The system is to be based around the standard financial statement which banks already make borrowers seeking to restructure mortgages fill out, but Deeter anticipates that the process will involve a more complete revelatory process “which is probably the only way to do it”.
Lambe says some kind of “regulated mechanism that will look at what everyone is doing” is needed, but adds that, like every other profession, there will be discrepancies. “Negotiation skills and the ability to cut a deal are very much personal aptitudes that will come into play. You would like to see consistency across the board but that might not happen in just the same way that you don’t see consistency when you visit GPs,” he points out. Grant agrees. “The fact is that the bank’s veto means that you are likely to see people get different results not only from different lenders but from the same ones, depending on who the trustee is.”

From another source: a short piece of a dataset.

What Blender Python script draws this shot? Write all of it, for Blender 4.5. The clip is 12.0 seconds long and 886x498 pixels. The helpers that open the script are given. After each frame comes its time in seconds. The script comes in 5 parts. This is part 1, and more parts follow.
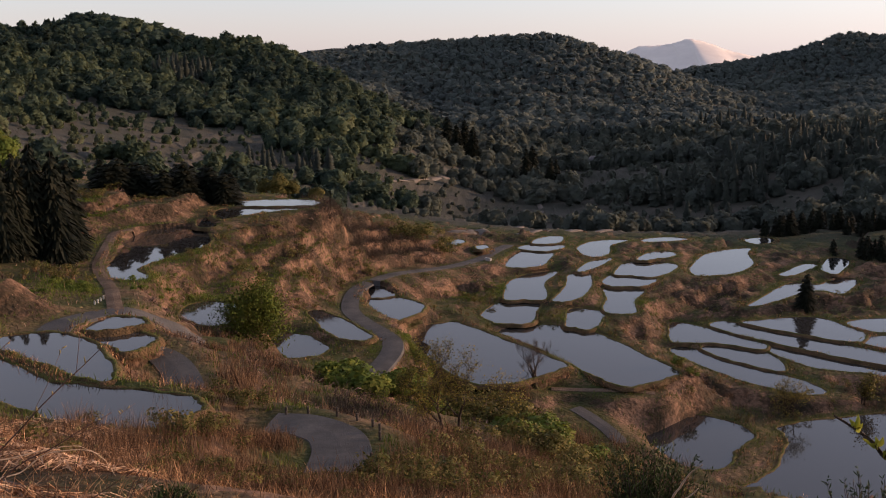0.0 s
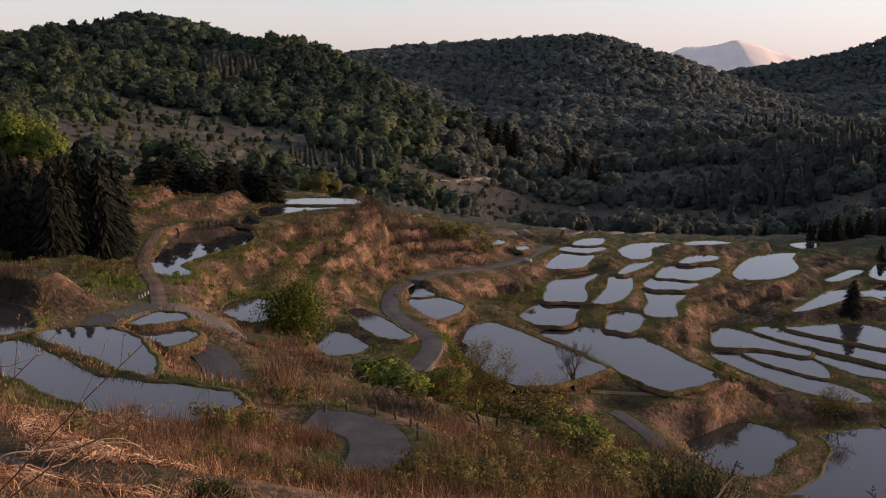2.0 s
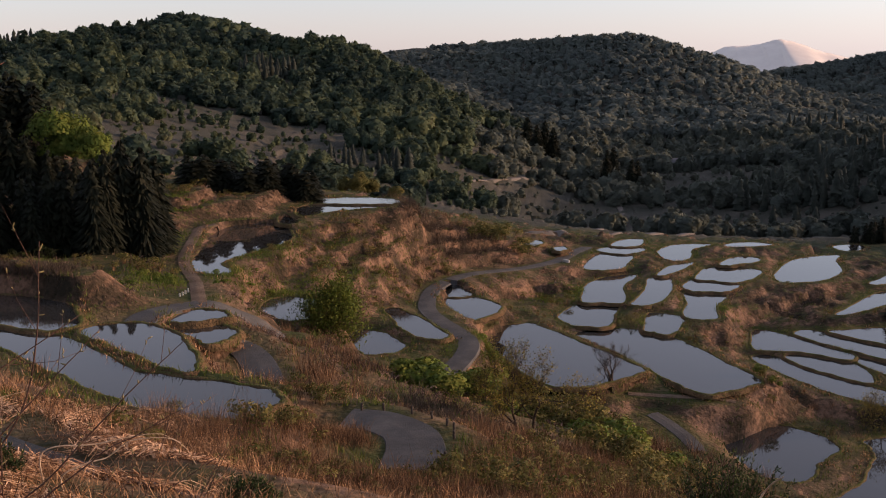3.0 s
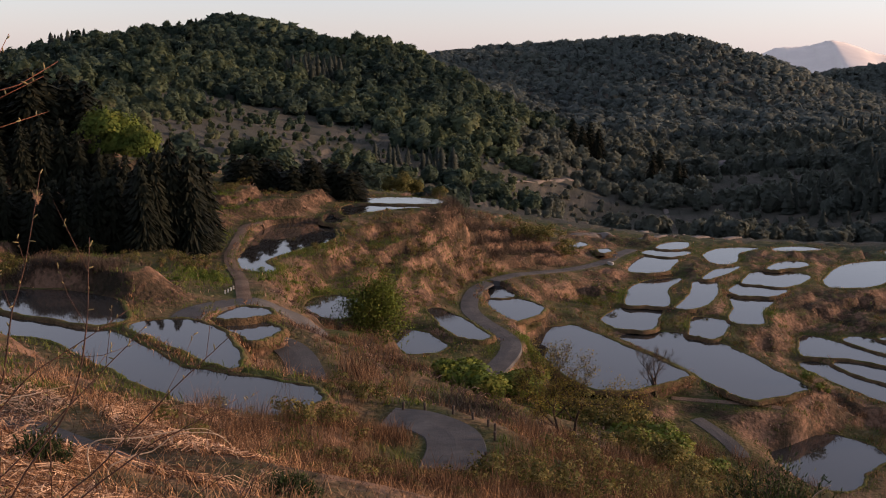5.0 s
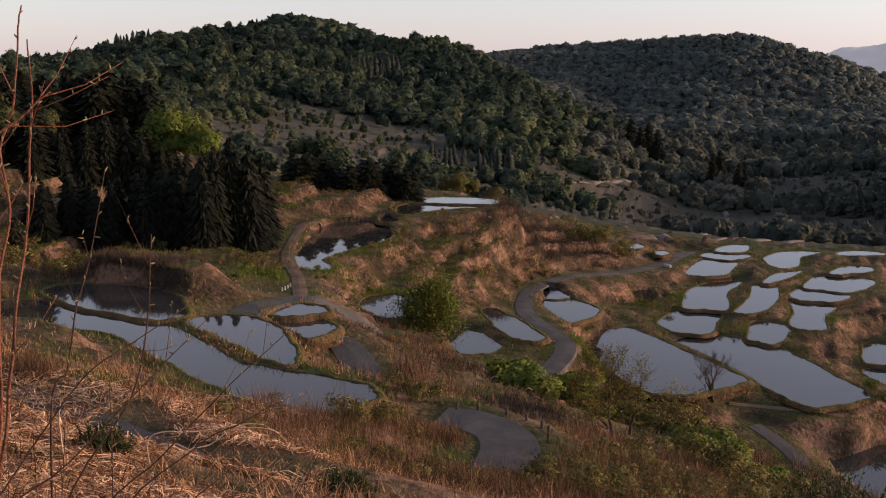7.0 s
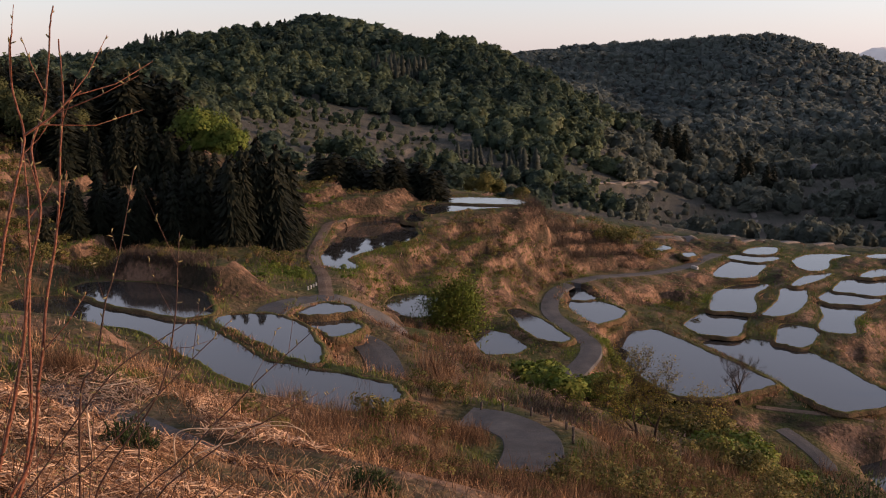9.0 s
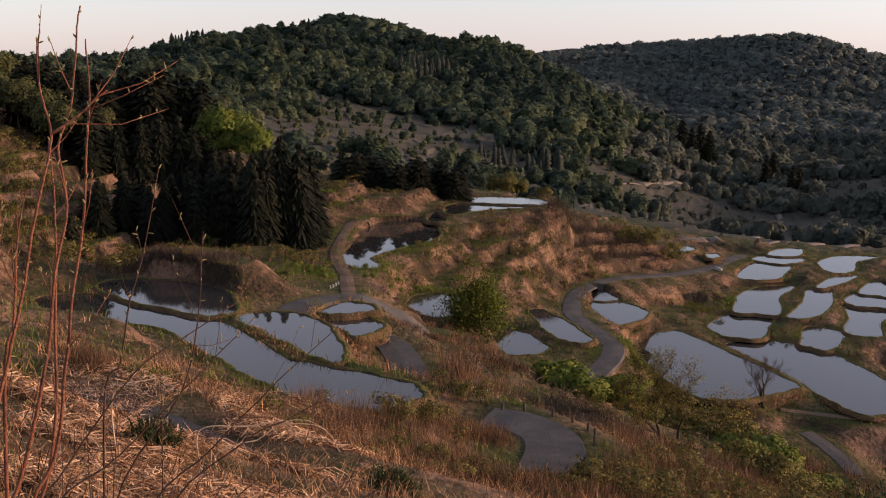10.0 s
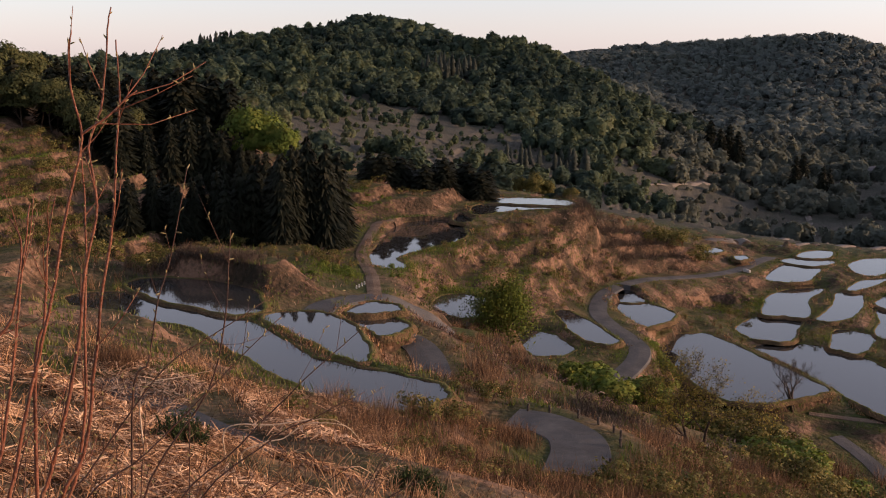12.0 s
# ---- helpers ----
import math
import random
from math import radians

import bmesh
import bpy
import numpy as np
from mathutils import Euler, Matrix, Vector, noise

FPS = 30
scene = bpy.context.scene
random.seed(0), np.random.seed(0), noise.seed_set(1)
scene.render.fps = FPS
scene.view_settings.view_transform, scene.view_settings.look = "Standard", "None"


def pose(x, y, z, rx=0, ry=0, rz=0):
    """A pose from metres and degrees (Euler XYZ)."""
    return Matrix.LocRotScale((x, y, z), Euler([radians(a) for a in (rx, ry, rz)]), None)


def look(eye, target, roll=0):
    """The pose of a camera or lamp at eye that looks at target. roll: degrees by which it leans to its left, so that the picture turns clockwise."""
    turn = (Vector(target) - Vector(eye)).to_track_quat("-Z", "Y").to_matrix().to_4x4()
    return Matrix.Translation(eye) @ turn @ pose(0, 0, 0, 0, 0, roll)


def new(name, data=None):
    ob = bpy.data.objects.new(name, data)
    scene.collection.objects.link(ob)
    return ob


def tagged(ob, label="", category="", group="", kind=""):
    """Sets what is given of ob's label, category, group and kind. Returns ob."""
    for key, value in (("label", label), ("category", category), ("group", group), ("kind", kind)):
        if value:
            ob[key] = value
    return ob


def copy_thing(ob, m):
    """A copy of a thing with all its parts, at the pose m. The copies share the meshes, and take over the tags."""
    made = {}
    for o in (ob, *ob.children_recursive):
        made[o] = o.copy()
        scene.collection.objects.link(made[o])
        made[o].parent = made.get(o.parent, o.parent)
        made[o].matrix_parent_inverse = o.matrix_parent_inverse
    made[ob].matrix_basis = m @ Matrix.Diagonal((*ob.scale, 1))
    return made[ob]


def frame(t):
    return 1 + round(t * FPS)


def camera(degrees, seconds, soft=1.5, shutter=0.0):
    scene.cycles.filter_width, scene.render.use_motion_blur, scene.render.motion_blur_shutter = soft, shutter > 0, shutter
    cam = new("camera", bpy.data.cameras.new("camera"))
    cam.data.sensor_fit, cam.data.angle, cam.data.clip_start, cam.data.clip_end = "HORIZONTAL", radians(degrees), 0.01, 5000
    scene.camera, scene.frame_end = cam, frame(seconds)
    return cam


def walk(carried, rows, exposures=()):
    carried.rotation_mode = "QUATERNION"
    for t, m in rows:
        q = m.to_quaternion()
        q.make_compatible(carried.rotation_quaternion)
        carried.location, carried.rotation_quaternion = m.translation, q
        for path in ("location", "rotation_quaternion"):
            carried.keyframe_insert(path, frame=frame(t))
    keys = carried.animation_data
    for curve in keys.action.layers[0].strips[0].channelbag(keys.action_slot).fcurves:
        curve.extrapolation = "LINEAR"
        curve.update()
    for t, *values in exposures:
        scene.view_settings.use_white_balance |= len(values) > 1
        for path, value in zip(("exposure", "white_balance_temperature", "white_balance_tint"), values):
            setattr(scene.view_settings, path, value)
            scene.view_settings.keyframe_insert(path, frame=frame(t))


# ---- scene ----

The bottom line is that even the most experienced property investor does not want to sit in front of their bank and talk about restructuring loans. “While the Government is always saying people need to discuss options with their banks, it can be a very dangerous thing to do,” Grant says. He points out that individual banks only care about their portion of a person’s indebtedness while frequently loans need to be looked at holistically.
“Ultimately,” Grant says, “many of those who underwrote the loans which are now considered unsustainable were doing the bidding of their superiors. Either everyone is to blame or no one is to blame and I take the view that we were all to blame but we have to get on with our lives and start living without fear.”
The Government has been inviting interested parties – with the exception of consumers, who are most affected by the law – to consultations in recent weeks to see if they can thrash out some of the intricacies. The full picture will only emerge towards the end of next month. But one thing is clear, the story is going to run and run.